BF: Among the qualities of networked knowledge, you include “permission-free,” an issue that has been in the news recently. Three bills (the Research Works Act, the Stop Online Piracy Act, and the Protect Intellectual Property Act—legislation designed to enforce and extend the existing permissions system and the businesses that depend on it) were rejected after widespread public protest. As an alternative to preserving the status quo, what advice would you give existing industries about how to add value and generate revenue in a permission-free network? DW: There’s no guarantee that the existing industries should continue to exist – if they’re not structured to provide value in this radically new ecology. So, the question is what genuine value can they provide
without reducing the value of the overall ecology. For example, academic journals filter submitted articles, which is a genuine value. But if the price of that filtering is that the accepted works – the ones that have the most value – are made available only to privileged groups, then the social cost of supporting that model is too high, in my opinion. Fortunately, the open access movement has arisen to give us a way to route around the attempt to provide value by creating an artificial scarcity. For book publishers, O’Reilly provides a hopeful model, although it would be hard to reproduce the right-at-every-step course that publisher has taken. O’Reilly has been alert to providing information the way its readers want it, and has built a loyal community to a large degree by being a genuine – and generous – member of that community. [O'Reilly Media, a publisher of books about the Internet and open source software, allows its customers to own rather than license O'Reilly ebooks, which are provided in five DRM-free formats and with unlimited printing options.

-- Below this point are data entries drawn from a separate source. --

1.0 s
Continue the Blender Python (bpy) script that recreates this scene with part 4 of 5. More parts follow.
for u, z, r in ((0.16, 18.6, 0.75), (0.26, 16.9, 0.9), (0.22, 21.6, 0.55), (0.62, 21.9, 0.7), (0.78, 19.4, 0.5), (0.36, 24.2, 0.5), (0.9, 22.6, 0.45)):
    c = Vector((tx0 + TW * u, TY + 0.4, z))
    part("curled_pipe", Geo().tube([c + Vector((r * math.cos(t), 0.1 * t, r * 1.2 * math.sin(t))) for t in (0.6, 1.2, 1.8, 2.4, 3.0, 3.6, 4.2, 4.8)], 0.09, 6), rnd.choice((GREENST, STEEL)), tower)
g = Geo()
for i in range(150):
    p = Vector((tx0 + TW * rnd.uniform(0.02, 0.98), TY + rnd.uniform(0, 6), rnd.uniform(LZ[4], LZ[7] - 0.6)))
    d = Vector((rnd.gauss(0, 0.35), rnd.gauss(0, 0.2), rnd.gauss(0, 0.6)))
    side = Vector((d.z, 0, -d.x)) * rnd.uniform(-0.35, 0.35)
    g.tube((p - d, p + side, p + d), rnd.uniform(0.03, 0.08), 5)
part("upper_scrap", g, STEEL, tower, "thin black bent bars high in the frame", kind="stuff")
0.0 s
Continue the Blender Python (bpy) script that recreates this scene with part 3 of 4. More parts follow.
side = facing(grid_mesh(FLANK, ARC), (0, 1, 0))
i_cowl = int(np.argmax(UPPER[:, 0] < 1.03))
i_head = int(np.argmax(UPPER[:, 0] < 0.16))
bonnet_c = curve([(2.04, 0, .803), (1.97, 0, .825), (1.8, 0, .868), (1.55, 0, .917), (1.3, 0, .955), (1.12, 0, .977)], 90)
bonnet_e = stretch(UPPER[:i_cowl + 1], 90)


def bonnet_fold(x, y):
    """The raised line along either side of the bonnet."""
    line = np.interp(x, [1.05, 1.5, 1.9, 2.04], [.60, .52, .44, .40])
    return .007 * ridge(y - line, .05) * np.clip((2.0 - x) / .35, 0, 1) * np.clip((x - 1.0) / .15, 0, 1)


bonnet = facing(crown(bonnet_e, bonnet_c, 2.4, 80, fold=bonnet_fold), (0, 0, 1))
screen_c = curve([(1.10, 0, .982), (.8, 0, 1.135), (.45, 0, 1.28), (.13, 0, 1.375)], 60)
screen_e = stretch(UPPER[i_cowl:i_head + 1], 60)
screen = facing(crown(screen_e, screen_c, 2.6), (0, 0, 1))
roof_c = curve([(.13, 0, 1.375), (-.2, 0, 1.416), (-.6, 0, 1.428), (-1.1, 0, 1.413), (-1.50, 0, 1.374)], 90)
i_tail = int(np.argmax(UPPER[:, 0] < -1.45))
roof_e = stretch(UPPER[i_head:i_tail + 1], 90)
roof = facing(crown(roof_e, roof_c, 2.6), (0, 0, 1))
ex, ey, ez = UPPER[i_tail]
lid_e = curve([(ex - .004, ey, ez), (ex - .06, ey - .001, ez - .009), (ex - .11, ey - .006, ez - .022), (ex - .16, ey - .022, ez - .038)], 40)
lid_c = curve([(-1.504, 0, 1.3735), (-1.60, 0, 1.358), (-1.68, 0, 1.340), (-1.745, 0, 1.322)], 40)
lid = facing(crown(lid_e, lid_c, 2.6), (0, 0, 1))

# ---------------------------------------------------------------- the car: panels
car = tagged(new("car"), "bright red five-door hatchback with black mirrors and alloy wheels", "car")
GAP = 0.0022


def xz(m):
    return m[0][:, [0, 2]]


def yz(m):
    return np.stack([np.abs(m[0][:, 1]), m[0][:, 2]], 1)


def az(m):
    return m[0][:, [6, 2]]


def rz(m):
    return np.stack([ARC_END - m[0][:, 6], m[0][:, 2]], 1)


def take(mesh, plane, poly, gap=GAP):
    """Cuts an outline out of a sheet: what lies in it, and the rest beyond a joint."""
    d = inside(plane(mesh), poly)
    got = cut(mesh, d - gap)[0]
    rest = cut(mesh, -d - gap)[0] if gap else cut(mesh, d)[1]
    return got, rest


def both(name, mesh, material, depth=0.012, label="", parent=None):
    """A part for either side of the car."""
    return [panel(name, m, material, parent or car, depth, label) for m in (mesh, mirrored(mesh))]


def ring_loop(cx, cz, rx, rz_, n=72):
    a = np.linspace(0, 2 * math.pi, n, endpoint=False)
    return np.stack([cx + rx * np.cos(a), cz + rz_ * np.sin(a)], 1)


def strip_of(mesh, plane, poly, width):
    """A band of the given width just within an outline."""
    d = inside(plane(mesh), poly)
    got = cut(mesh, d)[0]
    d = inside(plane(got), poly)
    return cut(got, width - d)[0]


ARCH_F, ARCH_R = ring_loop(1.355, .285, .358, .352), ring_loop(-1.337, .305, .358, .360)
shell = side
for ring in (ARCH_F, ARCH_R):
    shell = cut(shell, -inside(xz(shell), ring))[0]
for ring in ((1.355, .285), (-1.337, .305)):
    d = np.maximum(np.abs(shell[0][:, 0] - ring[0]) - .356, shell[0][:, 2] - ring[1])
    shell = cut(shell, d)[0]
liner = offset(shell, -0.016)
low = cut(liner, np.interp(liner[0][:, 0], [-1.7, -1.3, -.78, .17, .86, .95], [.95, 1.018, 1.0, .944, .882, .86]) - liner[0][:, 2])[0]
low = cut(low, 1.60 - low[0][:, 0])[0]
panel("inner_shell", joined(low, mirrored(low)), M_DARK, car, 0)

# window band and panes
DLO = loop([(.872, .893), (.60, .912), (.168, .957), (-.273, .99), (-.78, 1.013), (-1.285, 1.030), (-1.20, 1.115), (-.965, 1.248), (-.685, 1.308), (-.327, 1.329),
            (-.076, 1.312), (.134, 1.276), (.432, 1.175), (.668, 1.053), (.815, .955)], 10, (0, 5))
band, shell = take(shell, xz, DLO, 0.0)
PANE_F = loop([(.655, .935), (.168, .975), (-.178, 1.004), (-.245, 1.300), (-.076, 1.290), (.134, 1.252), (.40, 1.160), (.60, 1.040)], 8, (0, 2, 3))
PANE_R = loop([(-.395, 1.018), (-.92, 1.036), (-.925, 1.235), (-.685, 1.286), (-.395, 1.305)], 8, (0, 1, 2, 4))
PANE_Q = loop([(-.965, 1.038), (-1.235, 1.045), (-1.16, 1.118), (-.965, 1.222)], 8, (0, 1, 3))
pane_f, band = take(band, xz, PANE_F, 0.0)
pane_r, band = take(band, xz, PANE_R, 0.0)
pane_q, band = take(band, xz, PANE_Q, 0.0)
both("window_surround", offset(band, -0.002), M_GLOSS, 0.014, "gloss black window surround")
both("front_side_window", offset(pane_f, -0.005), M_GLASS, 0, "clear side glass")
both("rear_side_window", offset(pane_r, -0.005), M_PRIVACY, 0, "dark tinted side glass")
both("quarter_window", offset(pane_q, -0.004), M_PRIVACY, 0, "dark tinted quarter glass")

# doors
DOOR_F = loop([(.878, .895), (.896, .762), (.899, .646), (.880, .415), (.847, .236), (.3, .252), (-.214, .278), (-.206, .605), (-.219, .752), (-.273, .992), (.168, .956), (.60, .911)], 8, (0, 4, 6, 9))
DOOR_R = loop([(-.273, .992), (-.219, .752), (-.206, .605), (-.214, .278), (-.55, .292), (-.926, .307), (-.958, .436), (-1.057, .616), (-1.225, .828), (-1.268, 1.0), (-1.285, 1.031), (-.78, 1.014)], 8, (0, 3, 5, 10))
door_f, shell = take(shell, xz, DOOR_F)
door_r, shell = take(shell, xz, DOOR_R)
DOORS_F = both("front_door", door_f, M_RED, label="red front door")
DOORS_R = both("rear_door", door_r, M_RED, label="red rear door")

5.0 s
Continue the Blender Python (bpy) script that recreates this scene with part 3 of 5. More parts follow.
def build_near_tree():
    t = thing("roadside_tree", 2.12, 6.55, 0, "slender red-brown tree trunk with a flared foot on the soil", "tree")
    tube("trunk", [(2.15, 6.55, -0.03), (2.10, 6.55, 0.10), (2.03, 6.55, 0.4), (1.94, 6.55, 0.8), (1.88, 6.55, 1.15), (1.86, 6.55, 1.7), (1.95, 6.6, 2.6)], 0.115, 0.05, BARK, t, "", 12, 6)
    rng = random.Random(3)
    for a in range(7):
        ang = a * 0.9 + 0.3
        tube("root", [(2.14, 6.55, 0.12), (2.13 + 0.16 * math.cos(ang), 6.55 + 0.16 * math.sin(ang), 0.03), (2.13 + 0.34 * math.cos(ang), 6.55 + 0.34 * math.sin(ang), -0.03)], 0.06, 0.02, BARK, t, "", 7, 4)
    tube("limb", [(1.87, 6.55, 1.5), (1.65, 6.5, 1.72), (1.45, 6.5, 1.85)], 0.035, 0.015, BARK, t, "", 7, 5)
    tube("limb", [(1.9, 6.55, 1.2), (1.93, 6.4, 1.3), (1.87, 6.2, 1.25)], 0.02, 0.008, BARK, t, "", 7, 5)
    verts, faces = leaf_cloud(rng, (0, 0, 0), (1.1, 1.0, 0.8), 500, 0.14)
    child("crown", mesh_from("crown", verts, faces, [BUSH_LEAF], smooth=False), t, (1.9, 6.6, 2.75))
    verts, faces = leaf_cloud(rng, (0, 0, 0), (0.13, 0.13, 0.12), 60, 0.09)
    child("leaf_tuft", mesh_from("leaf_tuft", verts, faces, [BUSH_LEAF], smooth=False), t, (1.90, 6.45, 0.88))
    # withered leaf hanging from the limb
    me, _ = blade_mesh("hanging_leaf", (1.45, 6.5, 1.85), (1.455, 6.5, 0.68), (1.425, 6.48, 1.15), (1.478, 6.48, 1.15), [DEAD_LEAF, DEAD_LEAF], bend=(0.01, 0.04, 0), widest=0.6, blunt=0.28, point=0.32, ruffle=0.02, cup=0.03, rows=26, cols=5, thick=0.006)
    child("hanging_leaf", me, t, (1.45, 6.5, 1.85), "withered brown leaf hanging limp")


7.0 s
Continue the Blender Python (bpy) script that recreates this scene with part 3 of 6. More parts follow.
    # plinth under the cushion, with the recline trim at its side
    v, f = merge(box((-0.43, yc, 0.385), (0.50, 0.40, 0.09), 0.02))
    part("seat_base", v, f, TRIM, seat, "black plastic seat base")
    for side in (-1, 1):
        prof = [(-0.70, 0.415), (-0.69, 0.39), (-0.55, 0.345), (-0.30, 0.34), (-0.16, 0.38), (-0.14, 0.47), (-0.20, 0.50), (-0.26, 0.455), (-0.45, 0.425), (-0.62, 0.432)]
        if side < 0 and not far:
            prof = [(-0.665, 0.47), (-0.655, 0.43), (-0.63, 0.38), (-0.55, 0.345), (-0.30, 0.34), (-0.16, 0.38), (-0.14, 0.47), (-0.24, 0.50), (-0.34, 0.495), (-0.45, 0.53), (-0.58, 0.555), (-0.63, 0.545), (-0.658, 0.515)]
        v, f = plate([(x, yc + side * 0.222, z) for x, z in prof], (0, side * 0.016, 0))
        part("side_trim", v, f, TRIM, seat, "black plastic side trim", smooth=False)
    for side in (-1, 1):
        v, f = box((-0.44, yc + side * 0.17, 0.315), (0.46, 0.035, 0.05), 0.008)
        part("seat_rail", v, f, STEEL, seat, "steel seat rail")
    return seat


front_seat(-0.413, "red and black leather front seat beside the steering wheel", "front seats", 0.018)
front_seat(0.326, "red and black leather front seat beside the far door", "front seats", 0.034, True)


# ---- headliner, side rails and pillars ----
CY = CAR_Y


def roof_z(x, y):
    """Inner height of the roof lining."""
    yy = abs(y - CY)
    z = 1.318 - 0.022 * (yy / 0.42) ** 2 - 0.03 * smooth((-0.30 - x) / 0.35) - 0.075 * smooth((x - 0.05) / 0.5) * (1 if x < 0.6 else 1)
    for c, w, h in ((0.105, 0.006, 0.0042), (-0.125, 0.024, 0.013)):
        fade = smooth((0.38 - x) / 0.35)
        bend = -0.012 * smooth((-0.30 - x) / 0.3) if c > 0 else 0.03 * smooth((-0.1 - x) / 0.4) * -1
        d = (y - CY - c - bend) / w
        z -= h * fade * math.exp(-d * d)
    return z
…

BF: A huge issue for researchers and for the libraries that support them is the need to find new sustainable ways to share knowledge and shift the prestige currently claimed by closed-access publishers to these new open networks. Some disciplines are further along than others, but meanwhile libraries are increasingly devoting their resources to unsustainable forms of publication because of the lock publishers hold on prestige and the resistance of most researchers to embracing open access. Many scholarly societies are implicated in maintaining these locks because their revenue streams also depend on monetizing publications. What will it take for scholars to put more value on access than on publishing the traditional way? Are we near a tipping point? DW: I don’t know anything you don’t, Barbara. The reward system is still bound up in the artificial scarcity imposed by traditional publishers because of the usual human and institutional reasons. I can imagine a couple of tipping points, though. Someday, a university is going to deny tenure to some outstanding star of the Internet because she hasn’t published in the traditional closed-access journals. But she will be a mainstay of multiple knowledge networks, someone recognized as a hugely talented and generous contributor. Another possible tipping point might be a very slow tip: we have a generation of scholars growing up who consider publishing in closed-access journals a type of selfishness. Someday they’ll be on the tenure committees.
BF: Public libraries, which were established in large part for educational purposes, can’t afford to subscribe to expensive journals or specialized databases and are scrambling just to keep up with providing books and films that their patrons want–while the industries that produce those books and films are increasingly leery of letting libraries share their digital wares. How should public libraries go about promoting a “permission-free” network when most of the public demand they face is for access to commercial products? Can the public library retain its value if scholarship becomes free online but popular culture–access to which many taxpayers believe is the library’s chief purpose–remains toll-gated? DW: Well, if scholarly works becomes free and the content creators (and the Congress they’ve bought) refuse to let libraries lend for-pay work, then there’s no content left for libraries is there? That’s sort of by definition, no? But I’d be surprised if we didn’t figure out some way to let libraries lend for-pay content for free; there’s not only tremendous demand for that, it is part of a long tradition that we have tied into our democratic ideals. But we obviously do need to be thinking about how libraries can participate in the permission-free linked ecology beyond providing free content. I don’t have any ideas that you haven’t heard from others. I am a bit enamored of the idea, however, that librarians could help us with one of the most worrisome problems with networked knowledge: the echo chamber. That is, if we have such easy access to so much material, we will (the fear goes) only read that with which we already agree, thus closing our minds and moving to extremes. I think the situation is far more complicated than that, but I agree that the tendency to stick within what we know is real. Librarians traditionally served the vital role of pointing users toward trustworthy, authoritative sources. We need them to continue doing that, but I’m wondering whether their emphasis might change as they point us toward differences and disagreements, unsettling our knowledge even as they let us know what the best settlements are.
BF: Anything else librarians should be thinking about? DW: I think that one of the ways forward for libraries in the digital age is to make available to the net everything that libraries and librarians know. There’s a tremendous amount of knowledge and metadata unique to libraries: information about works, about the usage of works, research guides, how works cluster, and the deeply creative understanding librarians have both of domains and of how to pursue ideas. It’d be a disaster for culture if that were lost in the rush onto the Net…and it’d be a proof of the continuing value of libraries and librarians if they were all available, ready to be integrated into knowledge’s new medium: the living web.